Is there a way to make `enum` type to be unsigned?

Question

Is there a way to make enum type to be unsigned? The following code gives me a warning about signed/unsigned comparison.

enum EEE {
    X1 = 1
};

int main()
{
    size_t x = 2;
    EEE t = X1;
    if ( t < x ) std::cout << "ok" << std::endl;

    return 0;
}

I've tried to force compiler to use unsigned underlying type for enum with the following:

enum EEE {
    X1 = 1,
    XN = 18446744073709551615LL
    // I've tried XN = UINT_MAX (in Visual Studio). Same warning.
};

But that still gives the warning.

---

Changing constant to UINT_MAX makes it working in GNU C++ as should be according to the standard. Seems to be a bug in VS. Thanks to James for hint.

Answer 1

Per C++ Enumeration Declarations on MSDN:

enum EEE : unsigned {
    X1 = 1 
}; 

Answer 2

You might try:

enum EEE {
    X1 = 1,
    XN = -1ULL
};

Without the U, the integer literal is signed.

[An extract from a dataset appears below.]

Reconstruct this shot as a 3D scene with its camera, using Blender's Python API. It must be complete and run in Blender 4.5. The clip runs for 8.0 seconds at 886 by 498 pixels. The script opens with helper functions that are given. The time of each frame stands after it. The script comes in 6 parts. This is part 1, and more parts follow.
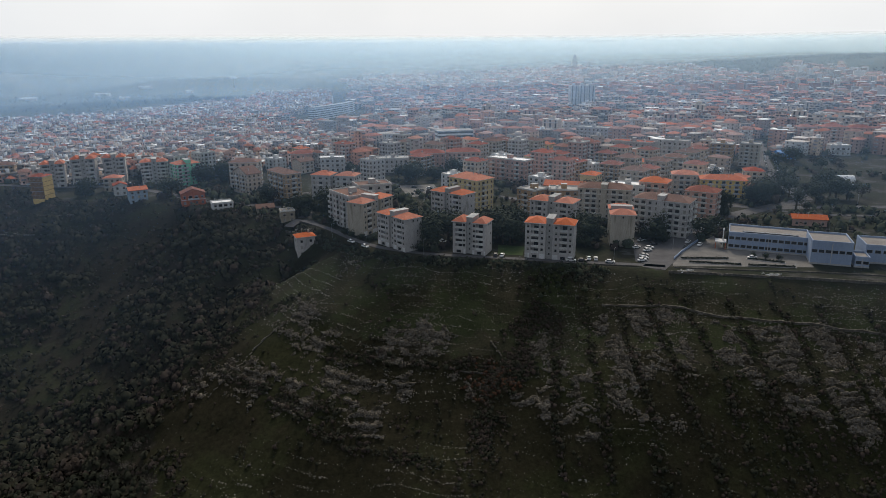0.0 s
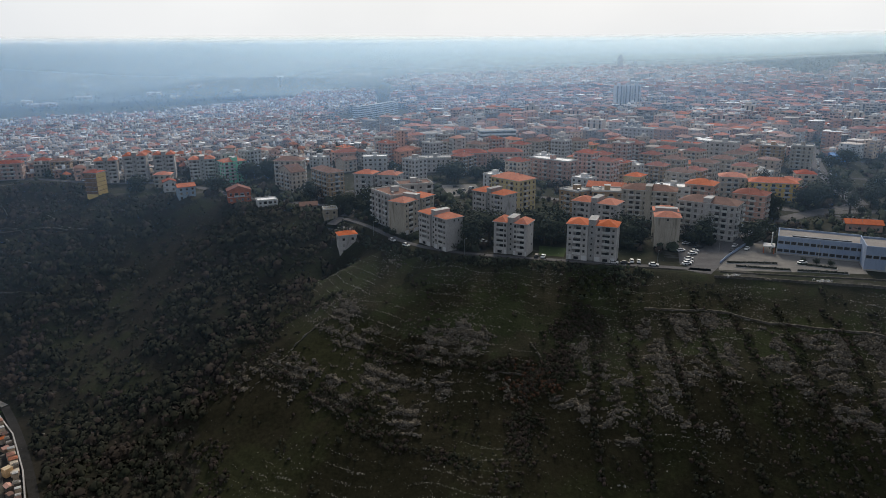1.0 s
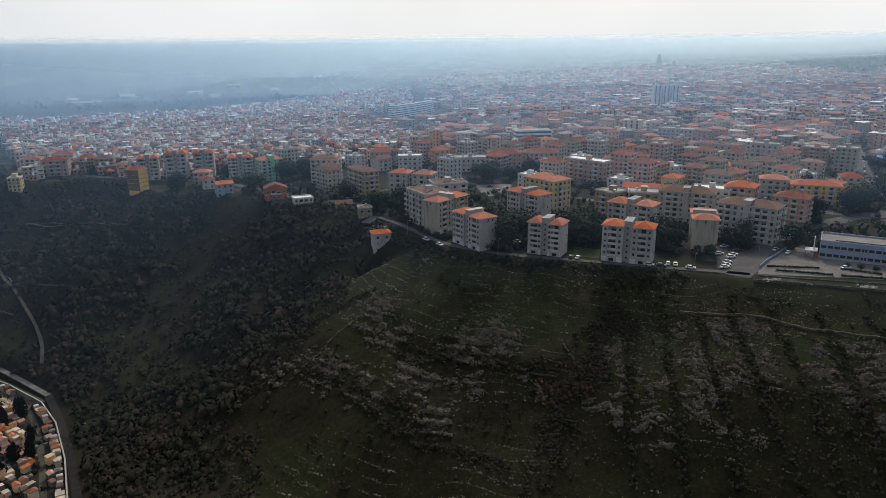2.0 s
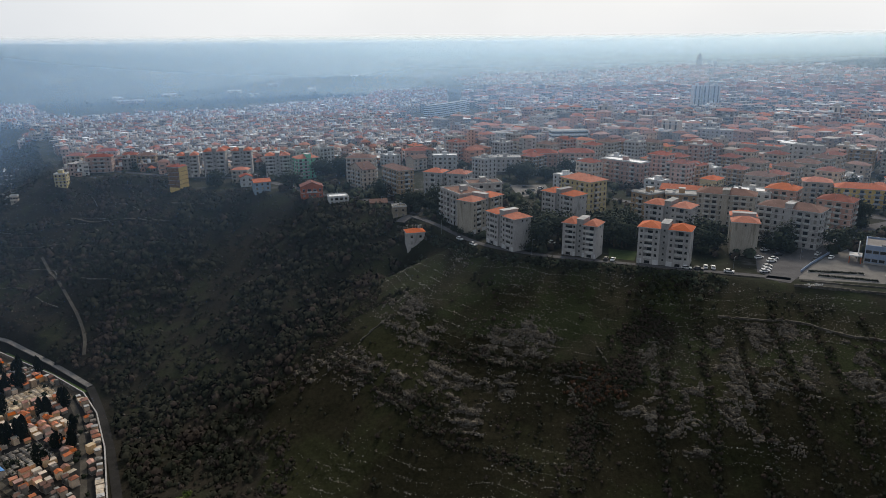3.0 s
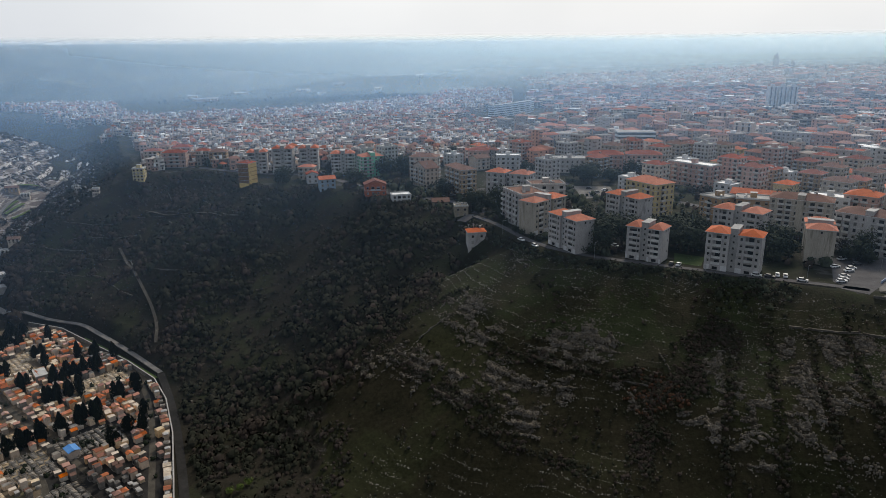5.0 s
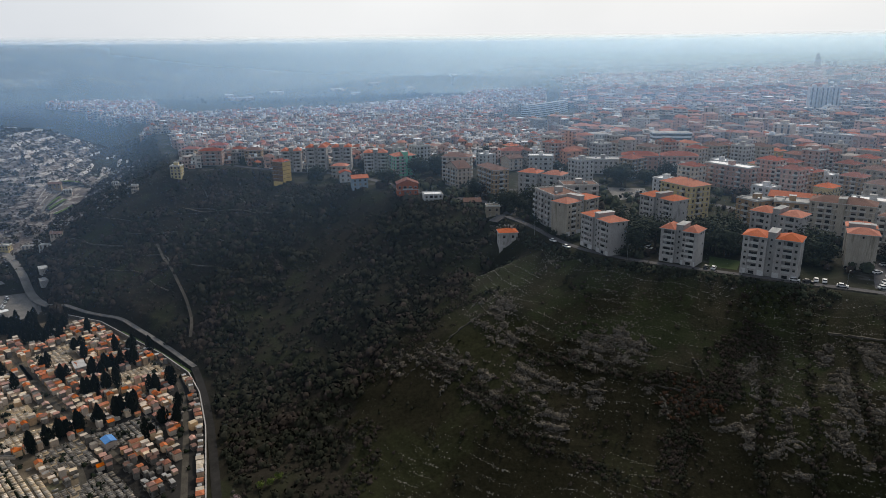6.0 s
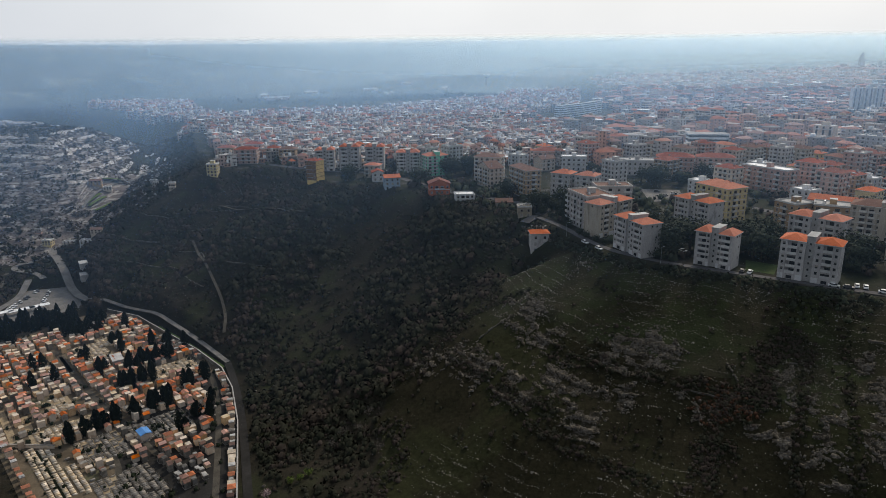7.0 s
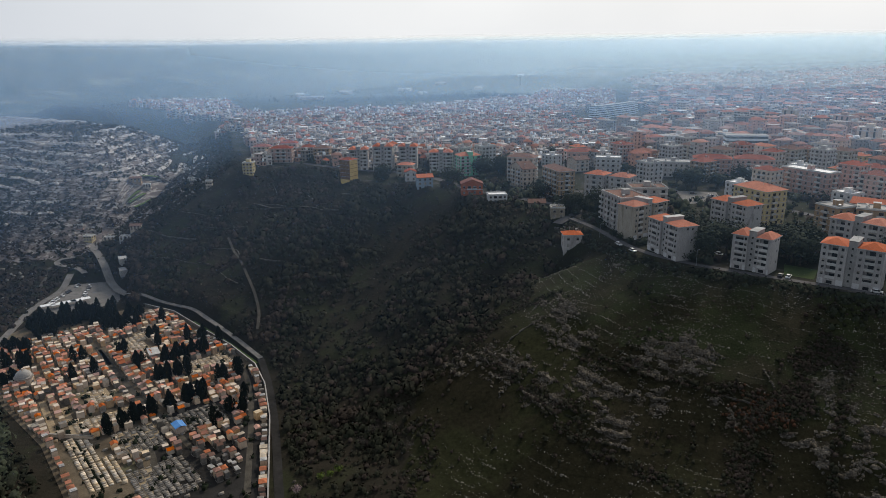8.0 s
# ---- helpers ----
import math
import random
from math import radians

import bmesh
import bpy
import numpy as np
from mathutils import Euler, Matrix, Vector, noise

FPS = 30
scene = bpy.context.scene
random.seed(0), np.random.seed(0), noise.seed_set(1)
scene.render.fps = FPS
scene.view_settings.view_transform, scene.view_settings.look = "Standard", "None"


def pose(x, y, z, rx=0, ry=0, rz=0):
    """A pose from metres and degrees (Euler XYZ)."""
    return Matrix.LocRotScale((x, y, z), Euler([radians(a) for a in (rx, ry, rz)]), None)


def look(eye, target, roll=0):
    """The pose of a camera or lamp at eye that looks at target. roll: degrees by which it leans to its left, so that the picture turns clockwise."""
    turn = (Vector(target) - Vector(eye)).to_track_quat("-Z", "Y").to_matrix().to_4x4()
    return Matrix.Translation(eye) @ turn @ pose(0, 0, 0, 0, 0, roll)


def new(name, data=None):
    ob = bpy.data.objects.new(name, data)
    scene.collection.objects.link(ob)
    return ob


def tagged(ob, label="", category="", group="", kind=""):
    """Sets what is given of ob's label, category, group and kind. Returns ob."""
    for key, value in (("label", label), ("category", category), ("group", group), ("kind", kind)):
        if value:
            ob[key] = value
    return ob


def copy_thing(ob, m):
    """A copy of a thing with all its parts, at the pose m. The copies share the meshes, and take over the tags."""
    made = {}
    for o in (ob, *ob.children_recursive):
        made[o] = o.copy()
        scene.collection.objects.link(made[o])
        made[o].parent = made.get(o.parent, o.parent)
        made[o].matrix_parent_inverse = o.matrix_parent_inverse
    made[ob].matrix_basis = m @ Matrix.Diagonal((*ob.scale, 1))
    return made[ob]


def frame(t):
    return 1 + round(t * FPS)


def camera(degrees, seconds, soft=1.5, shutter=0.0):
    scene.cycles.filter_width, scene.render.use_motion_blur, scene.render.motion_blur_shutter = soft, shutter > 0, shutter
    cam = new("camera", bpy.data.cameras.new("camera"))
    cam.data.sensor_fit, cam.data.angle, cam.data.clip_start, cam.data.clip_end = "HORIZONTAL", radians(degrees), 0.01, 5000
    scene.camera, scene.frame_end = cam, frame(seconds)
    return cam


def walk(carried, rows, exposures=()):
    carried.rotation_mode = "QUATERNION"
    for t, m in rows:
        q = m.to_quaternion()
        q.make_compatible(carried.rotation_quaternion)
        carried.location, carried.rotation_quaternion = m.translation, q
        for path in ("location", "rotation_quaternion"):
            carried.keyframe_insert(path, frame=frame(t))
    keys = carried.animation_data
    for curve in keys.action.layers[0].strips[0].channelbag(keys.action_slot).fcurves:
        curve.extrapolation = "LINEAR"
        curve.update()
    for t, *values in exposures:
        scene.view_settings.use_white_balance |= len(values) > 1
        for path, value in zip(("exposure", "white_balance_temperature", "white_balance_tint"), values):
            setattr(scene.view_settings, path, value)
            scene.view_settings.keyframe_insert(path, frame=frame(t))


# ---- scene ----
cam = camera(65.6, 8.0, soft=0.7)
EYE_Z = 92.0
# seconds, degrees turned to the left, degrees of tilt under the level, degrees of lean
TURNS = ((0, 0, 16.083, 0.40), (0.5, 1.851, 16.084, 0.425), (1, 3.524, 16.080, 0.455), (1.5, 4.961, 16.088, 0.475), (3, 9.345, 16.098, 0.497), (3.5, 10.642, 16.098, 0.508),
         (4, 11.932, 16.093, 0.506), (4.5, 13.262, 16.087, 0.510), (6, 17.308, 16.075, 0.497), (6.5, 18.640, 16.064, 0.495), (7, 20.002, 16.052, 0.516), (7.5, 21.397, 16.030, 0.545), (8, 22.757, 16.026, 0.562))


def aim(turn, tilt, lean):
    """The camera hovers in one place and pans, swaying a little."""
    return pose(0, 0, EYE_Z, 90 - tilt, 0, turn) @ pose(0, 0, 0, 0, 0, -lean)


walk(cam, [(t, aim(*row)) for t, *row in TURNS])

# ---- light: a thin overcast with a veiled sun ahead ----
SUN_TURN, SUN_UP = -7.0, 38.0      # degrees to the left of +y, degrees over the horizon
GLOW_TURN = -4.0                    # where the cloud is thinnest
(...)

(This of course assumes your implementation supports long long; I assume it does since the original question uses LL; otherwise, you can use UL for a long).

Answer 3

You could also overload the operators if you want to compare it

enum EEE {
    X1 = 1
};

bool operator<(EEE e, std::size_t u) {
  return (int)e < (int)u;
}

However you have to do that dance for any integer type on the right side. Otherwise if you do e < 2 it would be ambiguous: The compiler could use your operator< matching the left side exactly but needing a conversion on the right side, or its built-in operator, needing a promotion for the left side and matching the rigth side exactly.

So ultimately, i would put the following versions:

/* everything "shorter" than "int" uses either int or unsigned */
bool operator<(EEE e, int u) {
  return (int)e < (int)u;
}

bool operator<(EEE e, unsigned u) {
  return (unsigned int)e < (unsigned int)u;
}


bool operator<(EEE e, long u) {
  return (long)e < (long)u;
}

bool operator<(EEE e, unsigned long u) {
  return (unsigned long)e < (unsigned long)u;
}

/* long long if your compiler has it, too */

Not very nice :) But at least the user of your enumeration has easy going. However if you ultimately don't want to compare against ordinary int but against some meaningful value, i would do what some other guy proposed, and add another enumerator that has as value 2, and name it. That way, warnings will go away too.

Answer 4

Not in the current version of C++. C++0x will provide strongly typed enums.

For the time being, you can use if ( static_cast<size_t>(t) < x ) to remove the warning.

Answer 5

Why not

enum EEE {
    X1 = 1,
    x = 2 // pick more descriptive name, a'course
};

or

if ( size_t( t ) < x )

Answer 6

According to Are C++ enums signed or unsigned? your compiler gets to choose whether enum is signed or not, though there are some comments saying that in C++0x you will be able to specify that it is unsigned.